しかし、現場を見られたからといって、友人の首を絞めるほどの殺意を抱くでしょうか?
どちらかといえば、犯罪という意味でも、ミチルちゃんよりも先に大人が動きそうなものですが……。
本来、ミチルちゃんは野良猫を可愛がれる心が優しい子です。
ということで、ミチルちゃんの「殺意」について納得するために、語られなかったエピソードについて考察してみました。
ミチルが好きだったのは誰か?考察
ミチルちゃんには好きな人がいました。
ただ一ヶ月前に六年生に告白されて、「他に好きな人がいるから」と断ったという噂を聞き、実際少し前にぼくん家のことを何度か訊かれたので、もしかしたらって、わずかな希望はもっているけど。
小説『神様ゲーム』│麻耶雄嵩
神様は、ミチルちゃんと共犯者が「エッチなことをしていた」と言いましたが「愛し合っていた」とは言っていませんでした。
ミチルちゃんの好きな人とは誰だったのでしょうか。
1:好きな人は主人公
ミチルの好きな人は「主人公」だったのかもしれません。
通常、現場を観られただけで殺すとまではいかないように思います。
しかし、仮にミチルちゃんが主人公のことを好きだったとしたらどうでしょうか?
通常、突発的な殺意=「自己防衛(この場合、口封じ)」又は「苛立ち」の意味合いが強いですよね。
岩淵君と主人公は無二の親友です。
すぐに伝わってしまうと考えるでしょう。
さらに、沢田先生のように脅されていたケースも考えられます。
好きな人に知られないように必死だったのかもしれません。
2:好きな人は犯人(共犯者)
ストレートに捉えれば、ミチルちゃんの好きな人は「犯人(共犯者)」となります。
ミチルちゃんには父親がいません。母親は放任主義です。
気にかけてくれる人はいません。
ハイジはミチルちゃんの心の拠り所だったように思います。
ハイジ殺害後の、ミチルちゃんのダメージは計り知れません。
そんなときに寄り添って聞いてくれた犯人(共犯者)は、親代わりだったのかもしれません。
つまり、精神的に依存していたということです。
また一人ぼっちになりたくないという寂しさがあったのかもしれません。
いずれにせよ切ないです。
やはり、神様は少しイジワルですね。
考察『神様ゲーム』表紙の意味/犯人/殺意/考察まとめ
今回は小説『神様ゲーム』について、ネタバレ有りで考察してみました。
- 表紙の意味は?…表紙の猫は、ミチルちゃんが可愛がっていた野良猫「ハイジ」。本作の神様ゲームの象徴。

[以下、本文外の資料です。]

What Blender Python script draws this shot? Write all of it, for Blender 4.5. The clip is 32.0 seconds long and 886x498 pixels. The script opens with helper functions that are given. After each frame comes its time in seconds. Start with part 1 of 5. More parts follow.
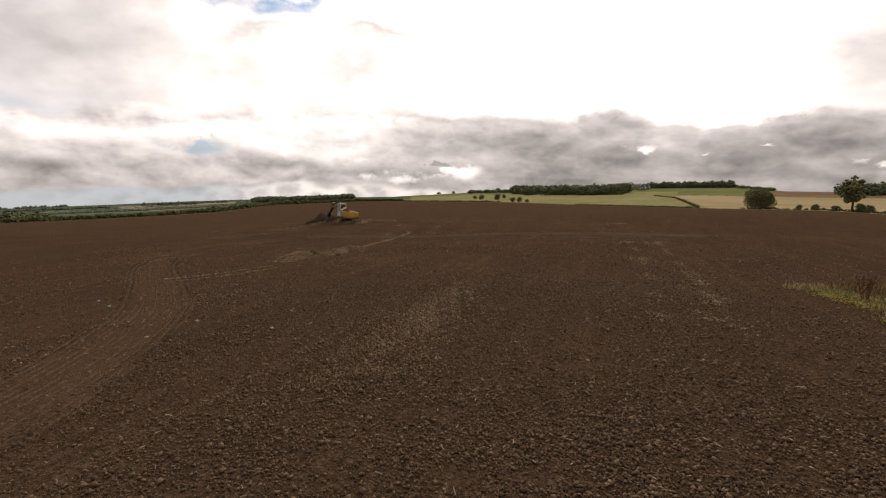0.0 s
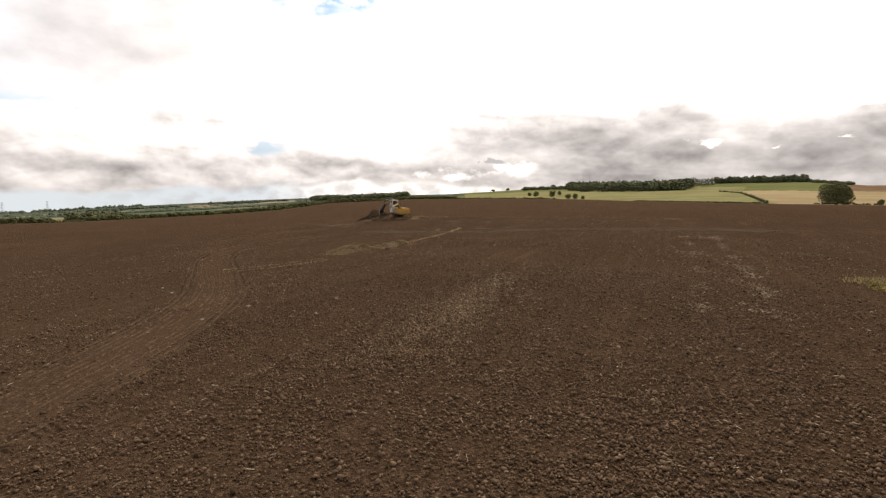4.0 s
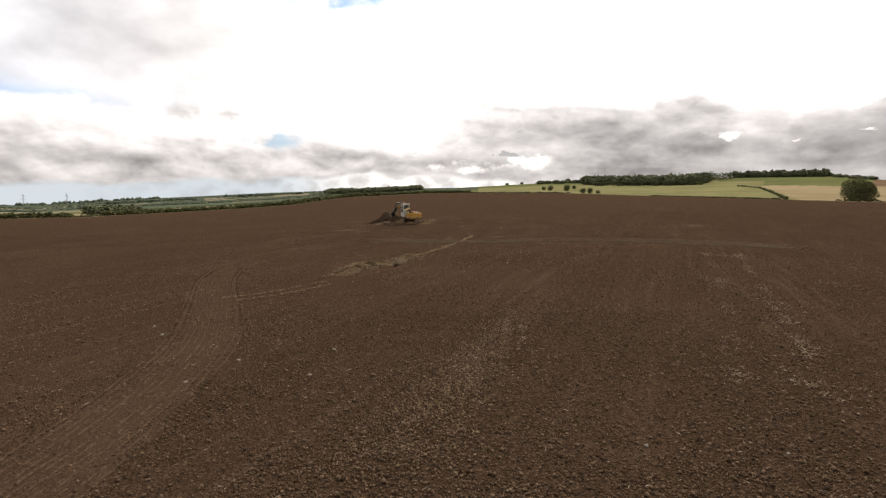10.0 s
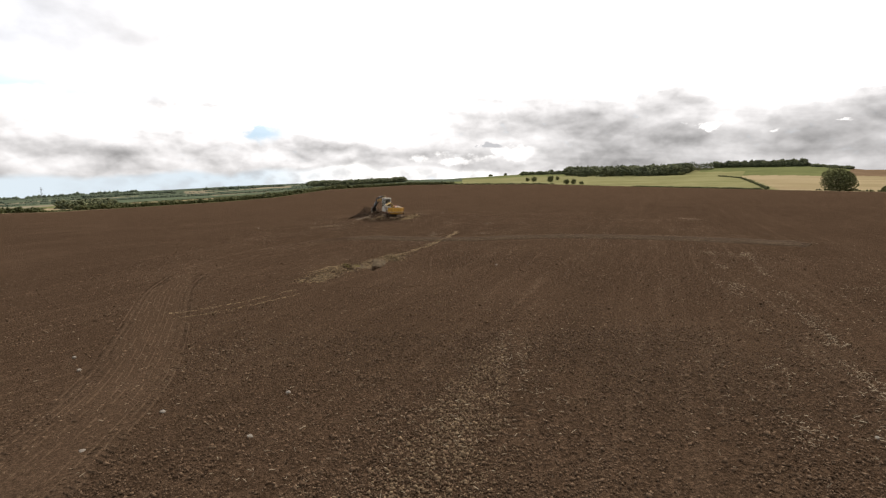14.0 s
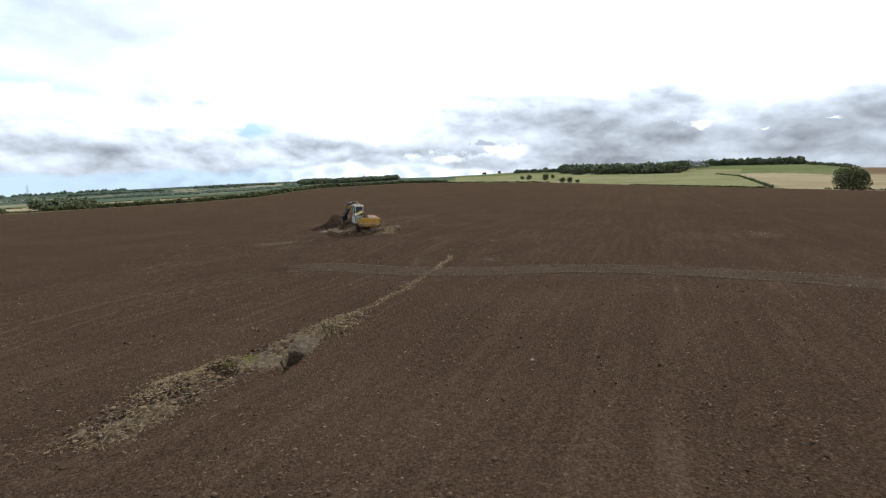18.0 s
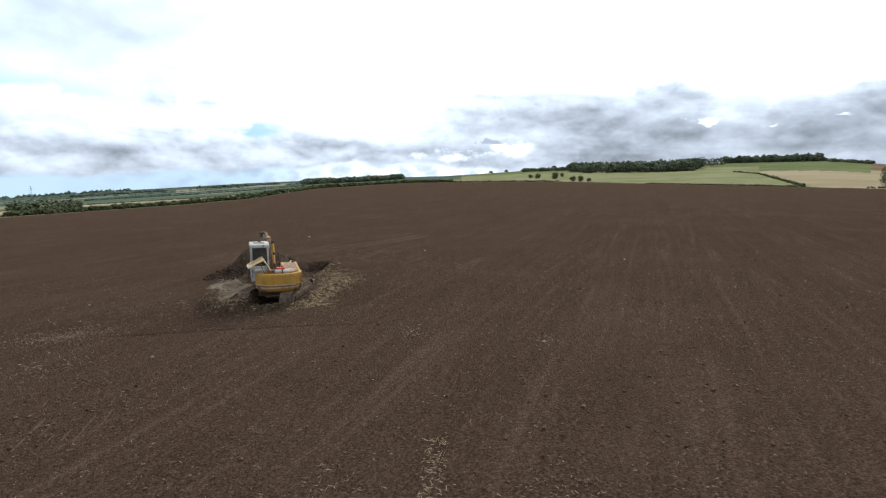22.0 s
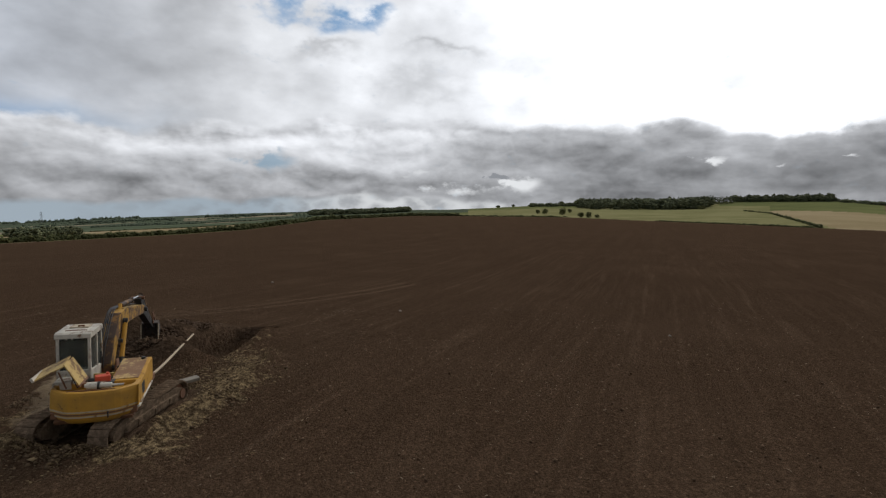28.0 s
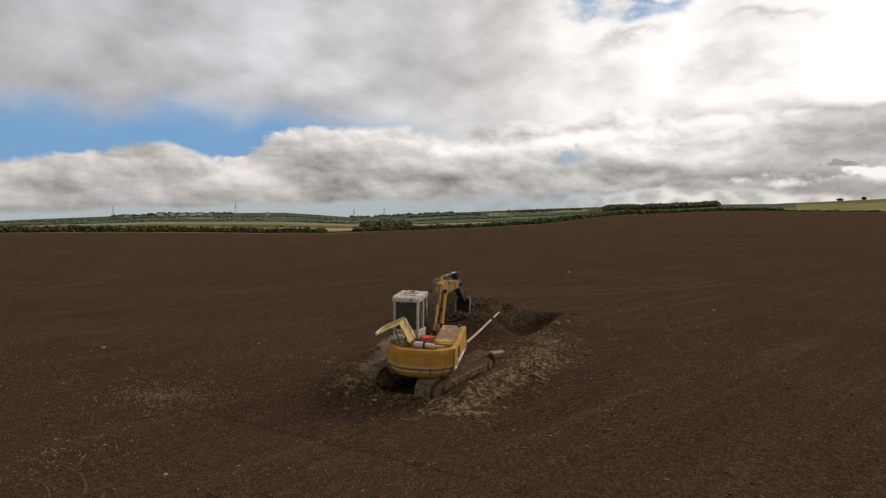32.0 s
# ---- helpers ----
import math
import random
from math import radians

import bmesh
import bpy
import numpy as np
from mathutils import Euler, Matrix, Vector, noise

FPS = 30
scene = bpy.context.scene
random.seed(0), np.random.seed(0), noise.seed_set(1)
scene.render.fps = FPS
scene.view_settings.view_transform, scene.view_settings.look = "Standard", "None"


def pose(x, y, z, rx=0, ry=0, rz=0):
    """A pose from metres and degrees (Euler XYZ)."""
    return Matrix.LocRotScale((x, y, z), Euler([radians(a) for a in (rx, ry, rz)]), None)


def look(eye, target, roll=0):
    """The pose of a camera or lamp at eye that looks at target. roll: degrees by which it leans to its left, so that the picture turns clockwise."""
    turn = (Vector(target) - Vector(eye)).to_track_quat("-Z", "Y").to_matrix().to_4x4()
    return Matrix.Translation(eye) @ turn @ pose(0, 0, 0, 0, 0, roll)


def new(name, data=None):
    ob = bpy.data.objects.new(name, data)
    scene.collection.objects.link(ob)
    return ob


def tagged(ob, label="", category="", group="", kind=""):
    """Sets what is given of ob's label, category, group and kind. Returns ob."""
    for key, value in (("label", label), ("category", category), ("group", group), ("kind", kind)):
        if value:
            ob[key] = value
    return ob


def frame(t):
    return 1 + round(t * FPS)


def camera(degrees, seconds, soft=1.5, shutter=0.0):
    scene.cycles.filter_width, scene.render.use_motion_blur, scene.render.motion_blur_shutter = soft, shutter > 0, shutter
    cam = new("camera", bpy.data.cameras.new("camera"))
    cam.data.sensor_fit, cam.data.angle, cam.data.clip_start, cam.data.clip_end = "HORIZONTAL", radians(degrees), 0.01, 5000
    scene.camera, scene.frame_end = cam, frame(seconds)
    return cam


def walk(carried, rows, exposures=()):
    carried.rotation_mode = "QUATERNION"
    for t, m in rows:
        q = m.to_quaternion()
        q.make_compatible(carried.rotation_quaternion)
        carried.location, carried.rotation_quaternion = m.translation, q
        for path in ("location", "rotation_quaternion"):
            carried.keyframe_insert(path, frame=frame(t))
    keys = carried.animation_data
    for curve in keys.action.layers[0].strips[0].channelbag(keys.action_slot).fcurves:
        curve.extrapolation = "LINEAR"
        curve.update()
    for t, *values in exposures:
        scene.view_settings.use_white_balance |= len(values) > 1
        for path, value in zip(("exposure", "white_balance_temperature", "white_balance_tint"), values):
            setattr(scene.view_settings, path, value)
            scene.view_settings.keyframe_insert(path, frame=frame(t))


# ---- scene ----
# ---- camera and its flight ----
cam = camera(78.475, 32.0, soft=1.3)
# seconds, place (m), heading to the left, tilt, lean (degrees)
FLIGHT = [
    (0.0, 4.59, -71.49, 3.32, -5.48, -5.14, 0.97),
    (0.5, 4.44, -71.56, 3.31, -9.35, -5.20, 0.89),
    (1.0, 4.29, -71.70, 3.31, -13.02, -5.27, 0.79),
    (1.5, 4.23, -71.81, 3.31, -14.27, -5.39, 0.72),
    (2.0, 4.26, -71.89, 3.26, -13.98, -5.42, 0.70),
    (2.5, 4.45, -71.92, 3.21, -10.04, -5.34, 0.68),
    (3.0, 4.79, -71.95, 3.17, -3.43, -5.43, 0.65),
    (3.5, 4.99, -71.97, 3.16, 0.37, -5.44, 0.58),
    (5.5, 5.08, -70.70, 2.99, -0.43, -5.70, 0.53),
    (6.0, 5.08, -70.32, 2.98, 0.70, -5.73, 0.58),
    (6.5, 5.11, -70.09, 3.07, 1.03, -5.73, 0.69),
    (7.0, 5.14, -69.95, 3.26, 0.14, -5.68, 0.75),
    (7.5, 5.15, -69.93, 3.48, -0.01, -5.64, 0.74),
    (8.0, 5.18, -69.97, 3.71, 0.39, -5.60, 0.69),
    (8.5, 5.21, -70.04, 3.90, 0.58, -5.67, 0.66),
    (9.0, 5.22, -70.12, 4.14, 1.31, -5.86, 0.69),
    (9.5, 5.23, -70.20, 4.36, 1.45, -6.09, 0.77),
    (10.0, 5.21, -70.31, 4.59, 1.66, -6.23, 0.73),
    (10.5, 5.23, -70.38, 4.71, 1.09, -6.39, 0.74),
    (11.0, 5.21, -70.48, 4.72, 1.07, -6.47, 0.69),
    (11.5, 5.17, -70.54, 4.68, 1.46, -6.72, 0.73),
    (12.0, 5.15, -70.34, 4.65, 1.56, -6.80, 0.75),
    (12.5, 5.15, -69.88, 4.63, 1.25, -6.86, 0.67),
    (13.0, 5.14, -69.08, 4.66, 0.35, -7.05, 0.56),
    (13.5, 5.16, -68.14, 4.70, 0.07, -7.07, 0.51),
    (14.0, 5.18, -67.05, 4.80, -0.03, -7.10, 0.42),
    (14.5, 5.22, -65.96, 4.89, 0.83, -7.04, 0.34),
    (16.5, 5.31, -58.27, 4.96, 1.22, -7.19, 0.35),
    (17.0, 5.39, -55.74, 5.01, 0.81, -7.17, 0.34),
    (17.5, 5.45, -53.13, 5.04, 0.45, -7.33, 0.36),
    (18.0, 5.56, -50.40, 5.15, -0.72, -7.31, 0.38),
    (18.5, 5.60, -47.64, 5.20, -0.16, -7.32, 0.37),
    (19.0, 5.68, -44.67, 5.29, 0.13, -7.26, 0.32),
    (19.5, 5.84, -41.56, 5.33, 0.17, -7.20, 0.27),
    (20.0, 6.00, -38.10, 5.41, -0.10, -7.25, 0.26),
    (20.5, 6.08, -34.53, 5.41, 0.05, -7.33, 0.24),
    (21.0, 6.29, -30.80, 5.54, 0.02, -7.45, 0.23),
    (21.5, 6.48, -27.18, 5.64, -0.06, -7.33, 0.20),
    (22.0, 6.66, -23.82, 5.73, -0.06, -7.44, 0.15),
    (22.5, 6.82, -20.86, 5.76, 0.44, -7.05, 0.20),
    (23.0, 6.99, -18.43, 5.78, 0.44, -6.56, 0.31),
    (23.5, 7.17, -16.56, 5.86, 0.23, -6.15, 0.43),
    (24.0, 7.30, -15.26, 5.95, 0.30, -5.65, 0.50),
    (24.5, 7.44, -14.37, 6.04, 0.59, -5.27, 0.56),
    (25.0, 7.60, -13.79, 6.08, 0.31, -4.94, 0.65),
    (25.5, 7.76, -13.40, 6.06, -0.03, -4.58, 0.75),
    (27.5, 8.22, -13.35, 6.20, -0.50, -3.96, 1.27),
    (28.0, 8.22, -13.26, 6.13, 0.66, -3.97, 1.22),
    (28.5, 8.16, -13.16, 6.11, 1.42, -3.92, 1.19),
    (29.0, 8.21, -13.04, 5.94, 5.20, -3.97, 1.23),
    (29.5, 8.26, -12.90, 5.77, 10.13, -4.16, 1.25),
    (30.0, 8.17, -12.82, 5.70, 13.40, -4.41, 1.19),
    (30.5, 8.00, -12.75, 5.67, 16.42, -4.69, 1.10),
    (31.0, 7.86, -12.68, 5.59, 20.83, -4.70, 1.02),
    (31.5, 7.76, -12.56, 5.60, 26.81, -4.98, 0.94),
    (32.0, 7.58, -12.54, 5.60, 30.97, -5.00, 0.84),
]
walk(cam, [(t, pose(x, y, z, 90 + tilt, 0, turn) @ pose(0, 0, 0, 0, 0, lean)) for t, x, y, z, turn, tilt, lean in FLIGHT],
     exposures=[(0, -0.36, 7250, 18), (1.0, -0.14, 7250, 18), (2.5, 0.16, 7200, 17), (8.0, -0.12, 6900, 14), (13.0, 0.19, 6800, 13), (17.0, 0.16, 5750, 7), (22.0, 0.15, 5450, 7), (25.0, -0.16, 5450, 7), (28.0, -0.92, 6200, 10), (29.0, -1.15, 6350, 10), (30.5, -0.98, 6600, 11), (32.0, -0.68, 6850, 12)])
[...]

- 犯人(共犯者)は母親?…母親と父親、どちらの見方もある。
- ミチルが殺意を抱いた理由は?…“主人公のことが好きで、言いふらされるのが怖かった”もしくは“犯人(共犯者)と引き離されて、1人になるのが怖かった”
という結果となりました。
あくまで個人的な考察となります。
ご参考になりましたら幸いです。
最後までご覧いただき、ありがとうございました。